Stated goal:
Exactly the lines from the one with "# ---- helpers" to the one with "made[o].matrix_parent_inverse = o.matrix_parent_inverse", both included, are to be printed again; leave out the rest.

====== Material supplied

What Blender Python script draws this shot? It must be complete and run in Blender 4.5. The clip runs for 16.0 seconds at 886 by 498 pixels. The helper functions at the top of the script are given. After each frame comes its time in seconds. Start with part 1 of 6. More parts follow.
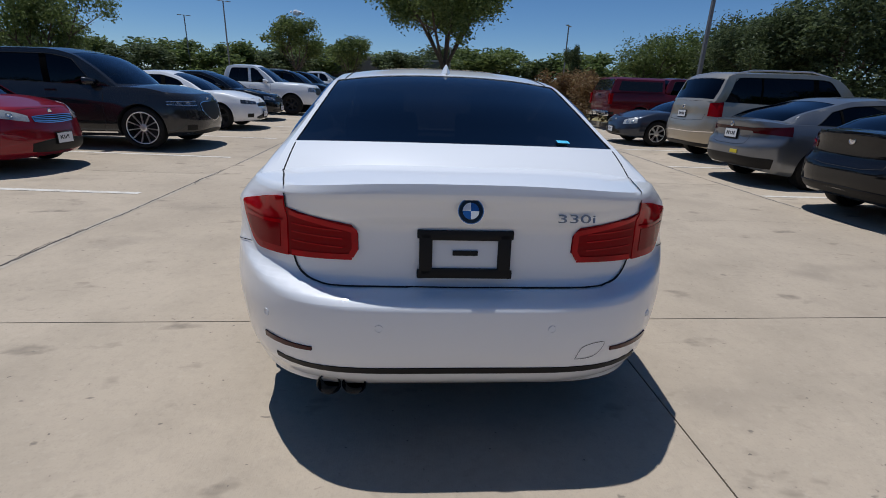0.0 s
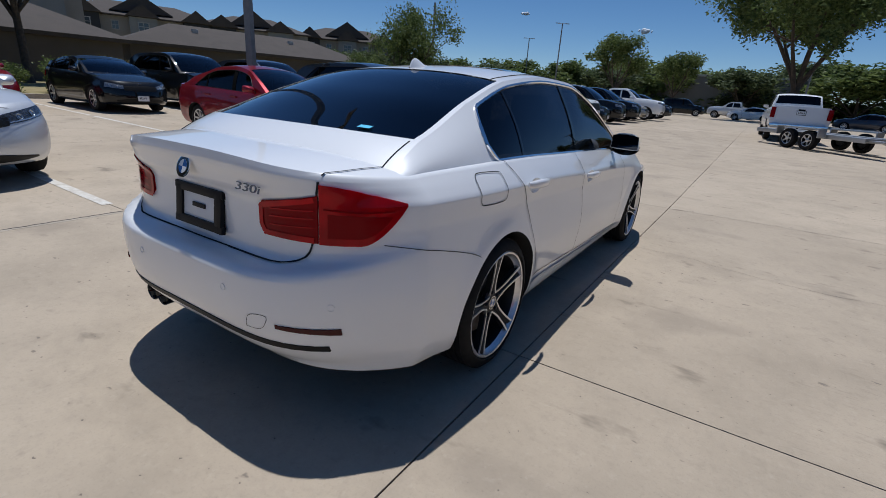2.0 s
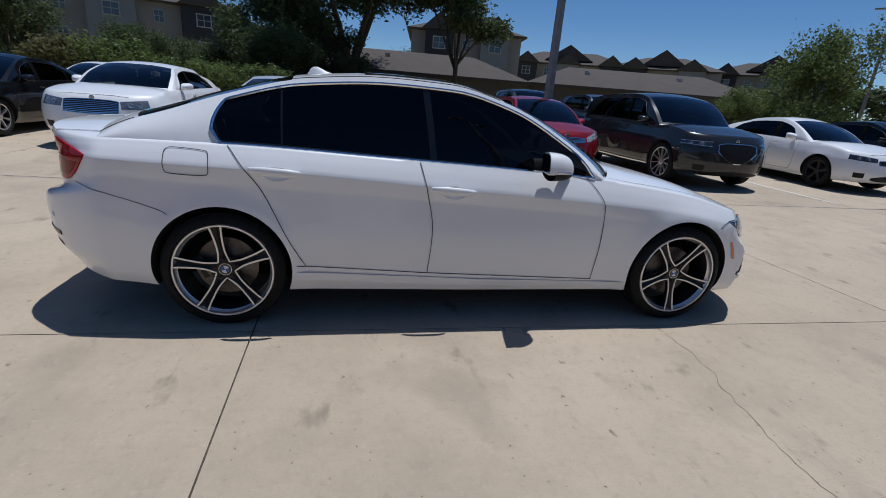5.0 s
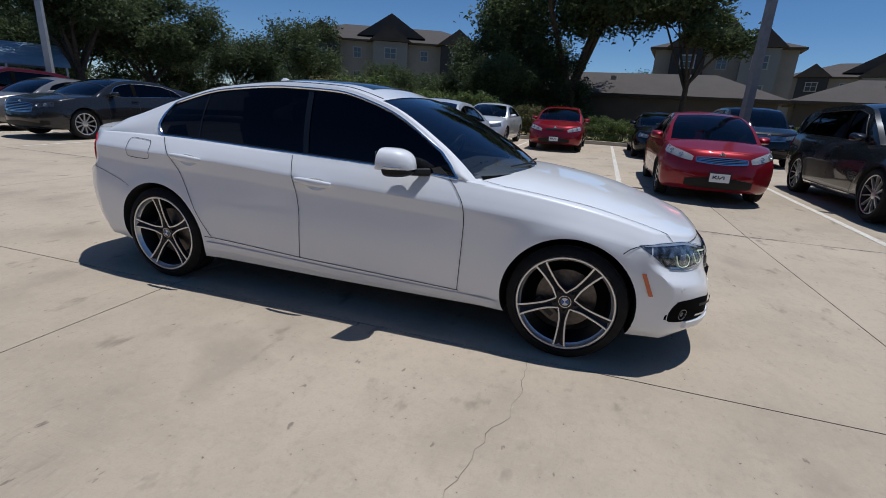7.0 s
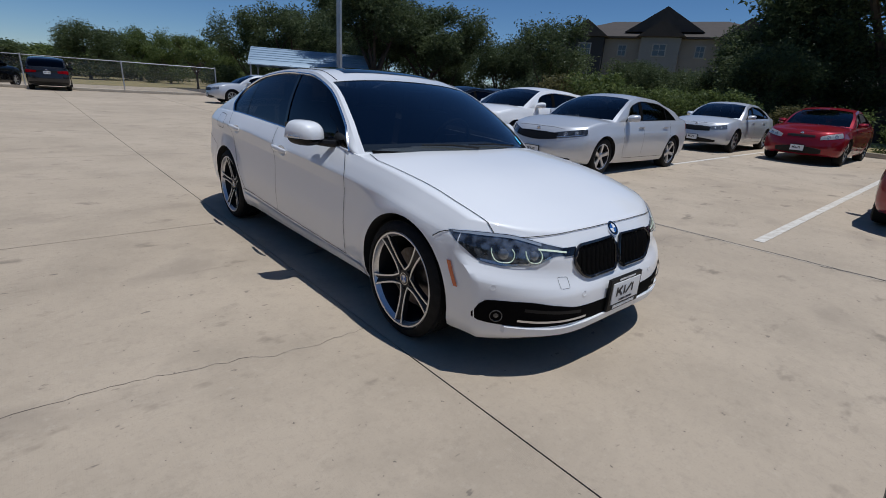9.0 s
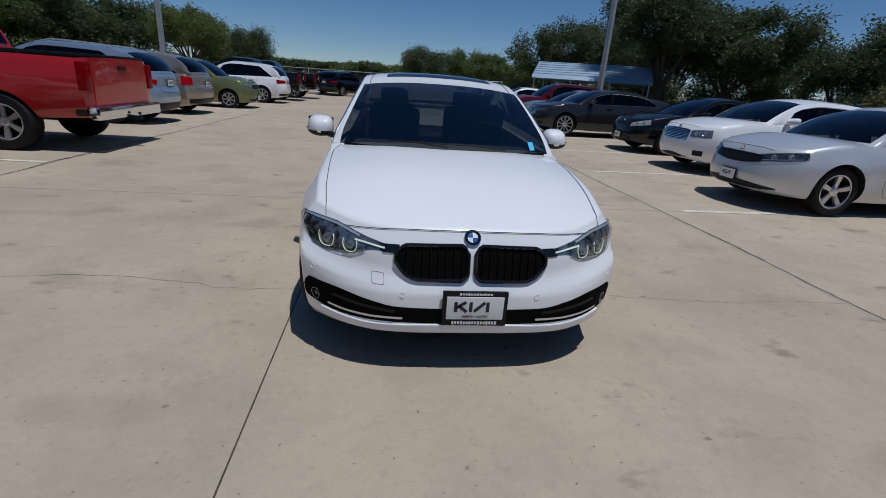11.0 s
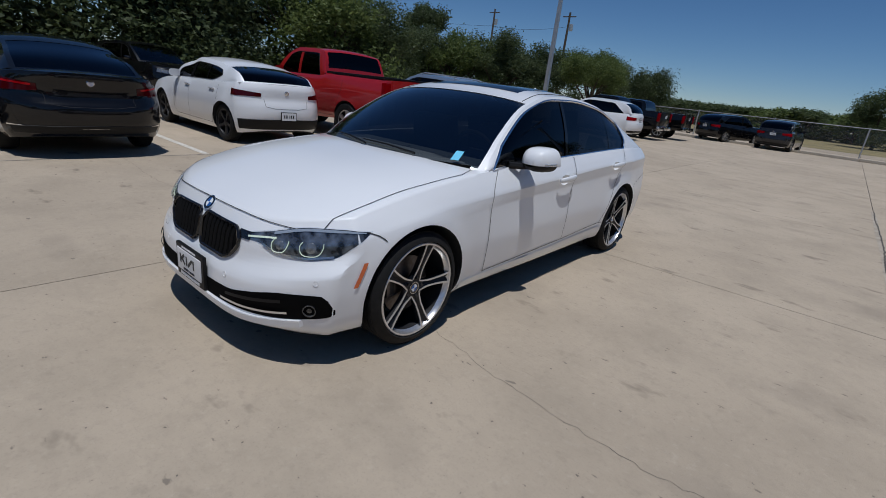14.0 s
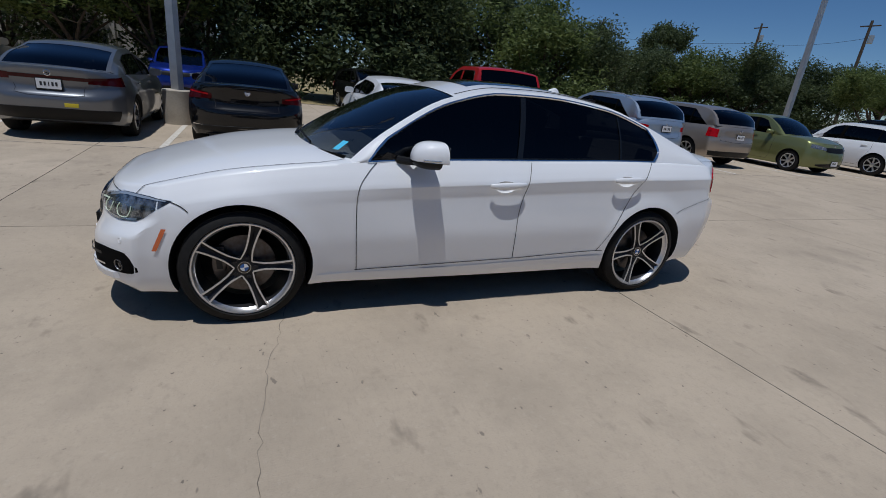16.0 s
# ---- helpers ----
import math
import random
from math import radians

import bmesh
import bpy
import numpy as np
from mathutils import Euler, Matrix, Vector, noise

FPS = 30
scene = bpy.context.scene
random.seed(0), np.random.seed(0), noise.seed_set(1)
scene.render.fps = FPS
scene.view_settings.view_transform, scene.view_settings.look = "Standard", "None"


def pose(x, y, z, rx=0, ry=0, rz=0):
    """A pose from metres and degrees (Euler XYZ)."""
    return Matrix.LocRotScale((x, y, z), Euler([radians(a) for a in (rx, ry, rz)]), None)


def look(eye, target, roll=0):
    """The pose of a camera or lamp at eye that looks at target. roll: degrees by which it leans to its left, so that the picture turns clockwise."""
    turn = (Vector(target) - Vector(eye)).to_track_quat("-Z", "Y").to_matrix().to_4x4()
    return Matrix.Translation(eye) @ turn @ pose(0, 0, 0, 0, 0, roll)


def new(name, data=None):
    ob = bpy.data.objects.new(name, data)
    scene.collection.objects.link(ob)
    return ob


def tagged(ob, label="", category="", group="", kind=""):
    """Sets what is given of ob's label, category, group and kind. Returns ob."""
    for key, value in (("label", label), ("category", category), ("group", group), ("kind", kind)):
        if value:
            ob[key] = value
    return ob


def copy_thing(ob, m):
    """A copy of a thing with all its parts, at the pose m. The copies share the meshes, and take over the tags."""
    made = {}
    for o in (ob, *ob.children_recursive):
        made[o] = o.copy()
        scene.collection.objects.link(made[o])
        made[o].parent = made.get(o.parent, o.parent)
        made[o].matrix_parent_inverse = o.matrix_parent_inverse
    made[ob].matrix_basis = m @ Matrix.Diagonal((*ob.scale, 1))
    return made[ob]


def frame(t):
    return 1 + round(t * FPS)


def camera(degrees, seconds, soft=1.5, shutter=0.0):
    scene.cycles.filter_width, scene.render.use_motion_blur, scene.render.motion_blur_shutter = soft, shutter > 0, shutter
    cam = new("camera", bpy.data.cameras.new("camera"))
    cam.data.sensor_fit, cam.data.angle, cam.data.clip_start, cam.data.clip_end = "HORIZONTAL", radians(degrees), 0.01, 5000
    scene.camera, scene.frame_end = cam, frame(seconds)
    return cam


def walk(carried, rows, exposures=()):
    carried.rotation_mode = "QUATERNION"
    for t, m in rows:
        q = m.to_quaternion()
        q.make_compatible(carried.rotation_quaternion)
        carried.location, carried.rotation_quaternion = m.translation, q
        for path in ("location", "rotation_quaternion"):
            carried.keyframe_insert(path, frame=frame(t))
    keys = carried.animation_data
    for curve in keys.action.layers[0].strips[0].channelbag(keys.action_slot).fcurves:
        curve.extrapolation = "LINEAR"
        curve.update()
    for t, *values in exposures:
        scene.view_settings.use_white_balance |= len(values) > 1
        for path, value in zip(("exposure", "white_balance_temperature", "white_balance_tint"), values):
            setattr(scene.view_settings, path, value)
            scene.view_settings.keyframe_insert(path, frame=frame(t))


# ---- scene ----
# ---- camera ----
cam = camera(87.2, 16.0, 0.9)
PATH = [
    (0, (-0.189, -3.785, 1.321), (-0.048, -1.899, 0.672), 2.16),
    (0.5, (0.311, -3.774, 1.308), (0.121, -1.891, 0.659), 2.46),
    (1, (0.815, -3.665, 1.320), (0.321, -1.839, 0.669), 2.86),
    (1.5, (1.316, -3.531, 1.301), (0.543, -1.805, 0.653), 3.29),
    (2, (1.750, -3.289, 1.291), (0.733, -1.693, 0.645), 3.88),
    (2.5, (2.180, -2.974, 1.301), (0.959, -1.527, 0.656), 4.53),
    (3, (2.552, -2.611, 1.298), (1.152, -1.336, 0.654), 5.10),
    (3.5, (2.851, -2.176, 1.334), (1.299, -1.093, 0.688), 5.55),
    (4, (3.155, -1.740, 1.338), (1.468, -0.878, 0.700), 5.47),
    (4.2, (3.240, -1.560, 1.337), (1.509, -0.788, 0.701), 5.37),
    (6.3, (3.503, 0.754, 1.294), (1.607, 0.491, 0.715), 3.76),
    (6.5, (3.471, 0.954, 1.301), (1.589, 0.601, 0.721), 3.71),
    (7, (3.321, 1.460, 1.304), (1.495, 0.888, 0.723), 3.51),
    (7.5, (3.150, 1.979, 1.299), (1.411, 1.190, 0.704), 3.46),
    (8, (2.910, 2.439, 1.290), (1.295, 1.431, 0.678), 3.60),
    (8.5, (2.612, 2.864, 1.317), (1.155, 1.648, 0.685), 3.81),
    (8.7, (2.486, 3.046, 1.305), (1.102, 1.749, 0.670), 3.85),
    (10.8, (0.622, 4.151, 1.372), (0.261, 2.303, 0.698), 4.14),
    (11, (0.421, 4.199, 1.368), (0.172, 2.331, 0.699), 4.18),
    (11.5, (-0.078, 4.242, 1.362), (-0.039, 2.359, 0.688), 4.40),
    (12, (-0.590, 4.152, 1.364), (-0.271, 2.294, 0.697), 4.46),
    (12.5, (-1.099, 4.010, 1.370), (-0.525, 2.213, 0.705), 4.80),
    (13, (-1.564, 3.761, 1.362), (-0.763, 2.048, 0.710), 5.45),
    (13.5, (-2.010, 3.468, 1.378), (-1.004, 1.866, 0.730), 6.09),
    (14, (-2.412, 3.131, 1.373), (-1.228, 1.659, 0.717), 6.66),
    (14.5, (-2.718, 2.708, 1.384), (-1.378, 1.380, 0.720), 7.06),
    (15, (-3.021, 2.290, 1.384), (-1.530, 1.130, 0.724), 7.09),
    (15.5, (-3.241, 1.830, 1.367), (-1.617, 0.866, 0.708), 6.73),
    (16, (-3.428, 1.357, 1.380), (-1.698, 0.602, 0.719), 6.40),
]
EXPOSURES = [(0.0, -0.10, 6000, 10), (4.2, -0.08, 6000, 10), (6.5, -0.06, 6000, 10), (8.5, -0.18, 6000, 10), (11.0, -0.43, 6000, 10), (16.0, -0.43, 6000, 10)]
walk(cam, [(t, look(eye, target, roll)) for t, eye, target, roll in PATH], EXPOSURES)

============
====== Material supplied

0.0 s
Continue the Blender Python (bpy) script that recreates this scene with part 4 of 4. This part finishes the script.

============

The result:
# ---- helpers ----
import math
import random
from math import radians

import bmesh
import bpy
import numpy as np
from mathutils import Euler, Matrix, Vector, noise

FPS = 30
scene = bpy.context.scene
random.seed(0), np.random.seed(0), noise.seed_set(1)
scene.render.fps = FPS
scene.view_settings.view_transform, scene.view_settings.look = "Standard", "None"


def pose(x, y, z, rx=0, ry=0, rz=0):
    """A pose from metres and degrees (Euler XYZ)."""
    return Matrix.LocRotScale((x, y, z), Euler([radians(a) for a in (rx, ry, rz)]), None)


def look(eye, target, roll=0):
    """The pose of a camera or lamp at eye that looks at target. roll: degrees by which it leans to its left, so that the picture turns clockwise."""
    turn = (Vector(target) - Vector(eye)).to_track_quat("-Z", "Y").to_matrix().to_4x4()
    return Matrix.Translation(eye) @ turn @ pose(0, 0, 0, 0, 0, roll)


def new(name, data=None):
    ob = bpy.data.objects.new(name, data)
    scene.collection.objects.link(ob)
    return ob


def tagged(ob, label="", category="", group="", kind=""):
    """Sets what is given of ob's label, category, group and kind. Returns ob."""
    for key, value in (("label", label), ("category", category), ("group", group), ("kind", kind)):
        if value:
            ob[key] = value
    return ob


def copy_thing(ob, m):
    """A copy of a thing with all its parts, at the pose m. The copies share the meshes, and take over the tags."""
    made = {}
    for o in (ob, *ob.children_recursive):
        made[o] = o.copy()
        scene.collection.objects.link(made[o])
        made[o].parent = made.get(o.parent, o.parent)
        made[o].matrix_parent_inverse = o.matrix_parent_inverse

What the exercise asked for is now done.